More importantly, although Vietnam is not ruled by a strongman like Kim, the Communist Party of Vietnam (CPV) has a similar monopoly on power. Vietnam's economic reforms over the past three decades have strengthened the CPV's rule, not least by increasing the party's domestic and international legitimacy. This is no doubt of interest to Kim, who is deeply concerned about security for himself and his regime.
In terms of foreign relations, Vietnam also used to be a bitter enemy of the U.S. It was not until 1994 that the U.S. lifted its economic embargo on the country, paving the way for normalization of relations the following year. Since then, bilateral ties have steadily strengthened to their quasi-alliance level today. The U.S. is now Vietnam's largest export market and 11th-largest foreign investor, while Vietnam is an increasingly important market for American companies and a key partner in the U.S.'s regional security strategy.
If Kim genuinely wants to improve ties with the U.S. and undertake economic reforms, then Vietnam offers a more suitable model than China.
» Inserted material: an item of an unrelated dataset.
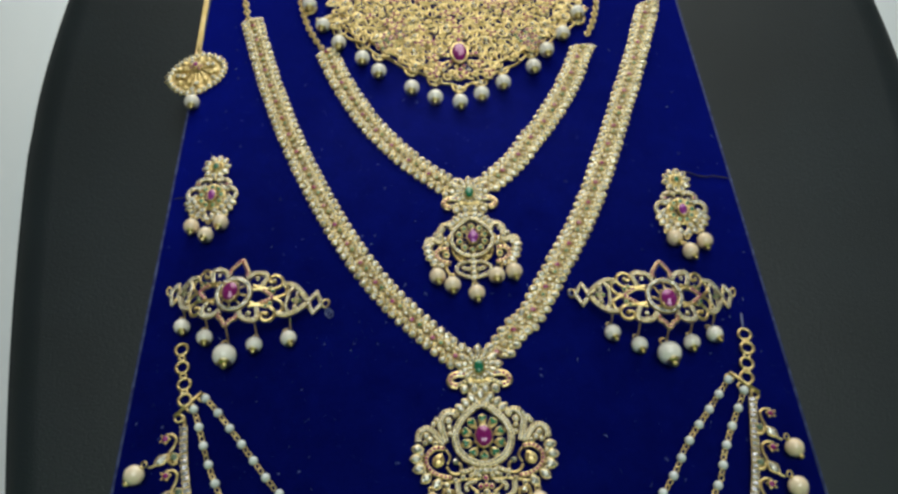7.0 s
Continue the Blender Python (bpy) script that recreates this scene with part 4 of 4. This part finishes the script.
def choker():
    c = thing("choker", -0.2, 420.2, "wide gold openwork choker with ruby centre and pearl fringe", "choker", lift=0.8)

    def edge(x):
        """Lower edge of the plate at x."""
        k = abs(x)
        return -31 + 0.47 * k + 0.0035 * k * k + 1.2 * math.sin(k * 0.32)

    rng = random.Random(4)
    motifs = choker_motifs()
    row = 0
    y = -25.0
    while y < 78:
        x0 = -88 + (4.2 if row % 2 else 0)
        for i in range(22):
            x = x0 + i * 8.4 + rng.uniform(-0.9, 0.9)
            if abs(x) > 88 or y < edge(x) + 3.6 or math.hypot(x, y * 0.65) < 9.5:
                continue
            side = abs(abs(x) - 42)
            pick = rng.random()
            kind = "colour" if side < 10 and 2 < y < 26 and pick < 0.6 else "pink" if pick < 0.2 else "leaf" if pick < 0.52 else "curl" if pick < 0.8 else "white"
            ob = new("open_leaf", motifs[kind])
            ob.parent = c
            lean = math.degrees(math.atan2(x, 62 - y * 0.3))
            ob.matrix_basis = pose(x / 1000, y / 1000, 0.0022 + 0.0012 * rng.random(), rng.uniform(-9, 9), rng.uniform(-9, 9), lean * (-0.8 if pick < 0.7 else 0.6) + rng.uniform(-28, 28))
        y += 7.3
        row += 1
    g = Geo()
    wire(g, [(x, edge(x) + 2.0) for x in range(-84, 85, 6)], 0.9, 2.0, per=3)
    wire(g, [(x, edge(x) + 9.0 + 2 * math.sin(x * 0.3)) for x in range(-80, 81, 8)], 0.7, 2.4, per=3)
    for s in (-1, 1):
        wire(g, [(s * x, y) for x, y in ((6, -5), (16, -9), (28, -6), (38, 0), (46, 10), (44, 20))], 0.8, 3.4)
        wire(g, [(s * x, y) for x, y in ((5, -8), (12, -14), (20, -13), (24, -8))], 0.8, 3.4)
        wire(g, [(s * x, y) for x, y in ((5, 10), (12, 18), (10, 28), (3, 30))], 0.8, 3.4)
        wire(g, [(s * x, y) for x, y in ((16, 6), (24, 14), (22, 26), (14, 30))], 0.8, 3.4)
    part("gold_border", g, c)
    for k in range(10):
        a = 36 * k
        set_stone("petal", c, 7.4 * math.cos(radians(a)), 11.0 * math.sin(radians(a)), 3.0, 1.2, mat=(PINK, GOLD)[k % 2])
    o = set_stone("ruby", c, 0, 0, 4.4, 5.0, 8.6, 0, "round", RUBY, "oval magenta red stone", n=16, height=2.0)
    g = Geo(); prongs(g, 0, 0, 6.6, 5.6, 4, 0.6); part("prong", g, o)
    for x, y, r in ((0, -14.0, 1.7), (-3.4, -17.0, 1.4), (3.4, -17.0, 1.4), (0, -20.4, 1.5), (-10.6, 1, 1.6), (10.6, 1, 1.6), (0, 14.0, 1.8), (-3.6, 17.4, 1.5), (3.6, 17.4, 1.5), (0, 22, 1.4)):
        set_stone("flower_stone", c, x, y, 2.6, r, mat=PINK)
    for s in (-1, 1):
        for k in range(6):
            a = radians(60 * k)
            set_stone("floret_stone", c, s * 42 + 3.6 * math.cos(a), 14 + 3.6 * math.sin(a), 3.0, 1.2, mat=(RUBY, GREEN)[k % 2])
    for x, y in CHOKER_PEARLS:
        g = Geo()
        px, py = x + 0.2, edge(x + 0.2) + 0.5
        wire(g, [(px - 4.6, py + 4.4), (px - 3.4, py - 0.4), (px, py - 2.6), (px + 3.4, py - 0.4), (px + 4.6, py + 4.4)], 0.8, 1.8, per=3)
        stone(g, px, py + 0.8, 1.4, 1.3, 1.9, mat=CZ, n=8)
        part("scallop", g, c)
        pearl(c, x + 0.2, y - 420.5, 4.9, WPEARL, random.uniform(-6, 6), random.uniform(5, 20), z=3.6, jump=2.4)


choker()


# ---- forehead ornament ----
def tikka():
    t = thing("forehead_ornament", -168.4, 419.1, "small gold fan shaped forehead ornament with one pearl", "hair ornament")
    g = Geo()
    wire(g, [(-1.0, 16), (-2.4, 40), (-3.0, 66), (-3.4, 90)], 1.5, 1.4, flat=0.5)
    part("flat_chain", g, t, "flat gold chain")
    for i in range(26):
        g = Geo(); ring_loop(g, -1.6 - 0.024 * (i * 2.9), 15 + i * 2.9, 2.0, 1.5, 0.5, n=10, ry=1.6)
        part("chain_link", g, t)
    g = Geo(); ring_loop(g, -0.8, 15.4, 1.6, 1.6, 0.6); part("hinge_ring", g, t)
    g = Geo()
    edge = [(-18.0, -8.5), (-14.5, 1.0), (-9.0, 8.0), (-1.0, 13.0), (7.0, 12.5), (13.5, 8.5), (17.0, 0.5), (15.0, -8.5), (8.5, -16.5), (1.0, -21.5), (-6.0, -21.0), (-12.5, -16.0)]
    wire(g, edge + edge[:1], 1.1, 1.2)
    g.add([(x * 0.97, y * 0.97, 0.7) for x, y in edge], [list(range(len(edge)))], GOLD, False)
    for k in range(12):
        a = radians(30 * k + 10)
        wire(g, [(2.6 * math.cos(a), 1 + 2.6 * math.sin(a)), (7.5 * math.cos(a + 0.25), -2 + 11 * math.sin(a + 0.25)), (13.0 * math.cos(a), -3 + 16 * math.sin(a))], 0.7, 1.2)
    part("gold_lattice", g, t)
    for q, d in along(smooth_path(edge + edge[:1], 6), 3.6):
        petal(t, q.x, q.y, math.degrees(math.atan2(d.y, d.x)), 1.5, 2.1, 0.9)
    for k in range(9):
        a = 40 * k
        set_stone("flower_stone", t, 8.5 * math.cos(radians(a)), -3 + 10.6 * math.sin(radians(a)), 1.2, 1.5, mat=(GOLD, CZ)[k % 2])
    for k in range(14):
        a = 360 / 14 * k + 9
        set_stone("flower_stone", t, 11.6 * math.cos(radians(a)), -4 + 14.2 * math.sin(radians(a)), 0.8, 1.5, mat=(GOLD, CZ, GOLD)[k % 3])
    for k in range(7):
        a = 360 / 7 * k
        set_stone("petal", t, -1 + 3.2 * math.cos(radians(a)), 2 + 3.2 * math.sin(radians(a)), 2.0, 0.9, mat=(PINK, GOLD)[k % 2])
    set_stone("ruby", t, -1, 2, 2.6, 1.9, 2.3, 0, "round", RUBY, "small bright pink red stone", n=12)
    g = Geo(); ring_loop(g, 0.6, -25.6, 2.0, 1.3, 0.5); part("drop_ring", g, t)
    pearl(t, 2.0, -33, 4.7, WPEARL, 3, 15, z=4.8)


tikka()


# ---- threads, pins and lint on the velvet ----
def bits():
    g = Geo(); wire(g, [(119.9, 316.8, 2.0), (125.7, 318.1, 0.8), (134.4, 314.4, 0.6), (141.1, 314.6, 0.6), (149.3, 312.4, 0.5)], 0.32, mat=THREAD)
    o = thing("tie_thread", 0, 0, "dark thread tying the earring to the board edge", "thread")
    part("thread", g, o)
    g = Geo(); wire(g, [(-155, 314, 0.6), (-161, 313.6, 0.6), (-167.2, 313, 0.5)], 0.3, mat=THREAD)
    o = thing("tie_thread", 0, 0, "short dark thread at the velvet board edge", "thread")
    part("thread", g, o)
    (x0, y0), (x1, y1) = PIN
    g = Geo(); wire(g, [(x0, y0, 1.0), (x1, y1, 1.0)], 0.55, mat=NYLON, smooth=False)
    o = thing("nylon_loop", 0, 0, "clear nylon loop holding the waist chain ring", "loop")
    part("nylon_strand", g, o)
    for u, v in ((50.7, 238.2), (-75.2, 232.1)):
        o = thing("tie_loop", u, v, "crumpled clear nylon loop at the armlet end", "loop", "nylon loops")
        g = Geo()
        wire(g, circle(0, 0, 1.6, 10, ry=2.4), 0.22, 1.2, NYLON, smooth=False, closed=True)
        wire(g, circle(-1, 0.6, 1.4, 10, ry=2.2), 0.25, 2.0, NYLON, smooth=False, closed=True)
        part("nylon_strand", g, o)
    rng = random.Random(12)
    g = Geo()
    for i in range(1700):
        u, v = rng.uniform(-166, 148), rng.uniform(42, 500)
        big = rng.random() ** 9
        l = 0.12 + 0.8 * big
        a = rng.uniform(0, math.pi)
        b = a + rng.uniform(-0.4, 0.4)
        wire(g, [(u, v, 0.3), (u + l * math.cos(a), v + l * math.sin(a), 0.45), (u + l * math.cos(a) + l * math.cos(b), v + l * math.sin(a) + l * math.sin(b), 0.3)], 0.06 + 0.11 * big, mat=LINT, per=2, n=4)
    ob = solid("lint", g, None, board_at(0, 0), 0.001)
    tagged(ob, "pale lint specks scattered on the blue velvet", "lint", kind="stuff")


bits()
First, Vietnam is much closer in size to the DPRK. China, by contrast, has over 1.4 billion people, giving the country's Communist Party room to implement policies that the DPRK and Vietnam could not afford. 
U.S. President Donald Trump waves after a meeting with his Vietnamese counterpart Nguyen Phu Trong (not shown) at the Presidential Palace, ahead of the second U.S.-DPRK summit in Hanoi, Vietnam, February 27, 2019. /VCG Photo

U.S. President Donald Trump waves after a meeting with his Vietnamese counterpart Nguyen Phu Trong (not shown) at the Presidential Palace, ahead of the second U.S.-DPRK summit in Hanoi, Vietnam, February 27, 2019. /VCG Photo

Second, and more importantly, Kim would not want to seem more dependent on China by adopting the Chinese model. This would make the DPRK vulnerable in the long run and hurt its efforts to normalize relations with the U.S., which now increasingly views China as a threat.
Just as Vietnam had to resolve the Cambodia issue in the 1980s before it could escape international sanctions and start to normalize relations with the U.S., the DPRK must resolve its nuclear issue before it can hope for any significant American rewards. And given the high stakes for both parties, it is unrealistic to expect a major U.S.-DPRK nuclear agreement after just a few rounds of negotiations.
Nonetheless, because this is the second summit, there are reasons to believe that the two sides will try to make concrete progress in Hanoi. Kim needs some positive outcomes to show his goodwill and to facilitate further talks with the U.S., while Trump needs another foreign-policy trophy to consolidate his domestic standing ahead of the 2020 presidential election. 
One possible outcome might be a clearer definition of “denuclearization” of the Korean Peninsula. Or the U.S. and the DPRK may try to issue a declaration formally ending the Korean War, which technically has been ongoing since the fighting stopped in 1953 under an armistice agreement.
Children hold up a DPRK flag at the Vietnam-DPRK Friendship kindergarten, founded by DPRK Government in Hanoi, ahead of the DPRK-U.S. summit in Hanoi, Vietnam, February 27, 2019. /VCG Photo

Children hold up a DPRK flag at the Vietnam-DPRK Friendship kindergarten, founded by DPRK Government in Hanoi, ahead of the DPRK-U.S. summit in Hanoi, Vietnam, February 27, 2019. /VCG Photo

Regardless of the summit's outcome, Kim may want to heed another political lesson from Vietnam's dealings with the U.S. Some CPV leaders used to worry about U.S. intentions to overthrow their regime through “peaceful evolution,” a scheme to encourage liberal economic and political reforms in Vietnam that would ultimately erode the Party's rule. To assuage these fears, a 2013 U.S.-Vietnamese bilateral declaration included a commitment by both parties to respect each other's political systems.
DPRK may try to extract a similar commitment from the U.S. this week, arguing that undermining Kim's government is not in American interests. The overwhelming U.S. priority in East Asia now, and for decades to come, is to contain China's rise. 
And, just as Vietnam has become increasingly independent of China since the Doi Moi reforms, a more economically dynamic and less isolated DPRK would serve U.S. strategic interests much better than a poor, China-dependent one.
True, we should not expect too much from this second U.S.-DPRK summit. We don't know whether Kim would ever seriously consider abandoning his nuclear weapons, or how sincere Trump is in engaging with the DPRK. But as the marked improvement in U.S.-Vietnamese relations over the past three decades shows, enmity need not be permanent. If the DPRK seeks to follow Vietnam's path, the U.S. will benefit, too.